Although I haven’t had a 9-5 job since 2018, I am still of the opinion that (to not-quite quote Winston Churchill): “The 9-5 grind is the worst lifestyle, except for all the others.”
Music
When in the habit of having a beer every night, it is hard to improve one’s musical output. In 2015, when trying to fill sober evenings, I started to record classical guitar videos. I have been in this habit ever since.
The camera setup is basic, and in China, the audio suffered from having to either have the air conditioner on or be dripping with sweat within the first minute, but it was still better than spending the evenings in a paddling pool full of whiskey.
I have also had a decent chunk of teaching work in schools and in churches. Since my main goal in life is to be a net positive for society, this has been hugely rewarding.
Romance
Ten years ago, I was dating someone, and I pretty much assumed I would be married by now. I haven’t even come close. The definitive thing I have written on the subject is this:
Language
Upon turning thirty, my main professional activity was translating news articles. It paid a pittance and, although it put me on the map, there was no reason to believe I would ever earn a good living from it.
My conversational Chinese is probably a lot weaker than it was ten years ago, since I seldom get to use it, but my knowledge of the language is much deeper. Through teaching it professionally, and writing and recording two albums of Chinese songs, I have infinitely more to show for taking on this language, including this new YouTube channel, which is thriving in every sense except for the size of its audience:
My aim is to be literate in at least two more languages by the end of my forties. With Spanish I am well on the way and am planning to take up a new Asian language, though still haven’t decided which one.
Literary Achievements
Shortly after my thirtieth birthday, I was approached by one of the world’s most prestigious newspapers about the opportunity to write for them. It didn’t quite work out, and it was nobody’s fault, but journalism is by its very nature perishable, and any splash that it ever makes eventually fades.
In the past decade, I have probably spent more time writing prose than any other activity except for sleeping, and my body of published work is still paltry compared to any of my heroes, but while 40 is geriatric in musician’s years, many great authors hadn’t even started by this age.
Getting my short stories published and eventually self-publishing them as the collection ‘The Naked Wedding’ may be my proudest ever achievement, considering how much it took out of me.
The Kev
Of all the projects I have ever taken on, The Kev is the one that brings it all together: music, creative writing, languages, philosophy, and comedy. Ten years ago, I was at the start of a long hiatus away from music, but tentatively getting involved in Manchester’s open mic scene in the spring of 2019 has turned out to be one of the most fortunate decisions I have ever made.
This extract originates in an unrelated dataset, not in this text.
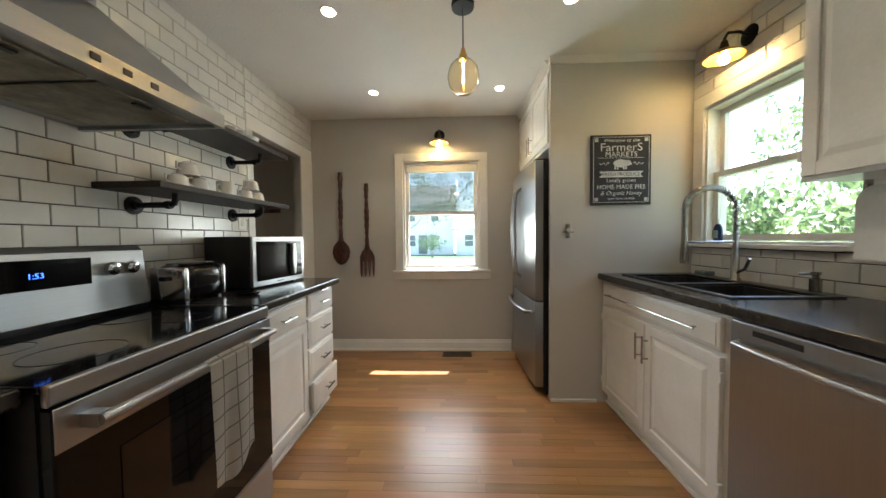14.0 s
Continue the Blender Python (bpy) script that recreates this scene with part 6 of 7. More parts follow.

I wrote this love letter about it:
Conclusion
Ten years ago I was an underemployed drunk with no obvious career trajectory. The key thing I have learned since then is: “To improve upon the status quo, first one needs to understand the status quo.” That is why I dislike positive thinking so much. It values glib optimism over self-knowledge.
A superior self-help book is ‘The Seven Habits of Highly Effective People’. The only one that is particularly profound is Habit Number 5, ‘Seek first to understand, then to be understood.’ One thing I’ve learned about people is that they don’t want to be impressed, they want to be impressive. And the less I focus on impressing others, the more comfortable I become in my own skin.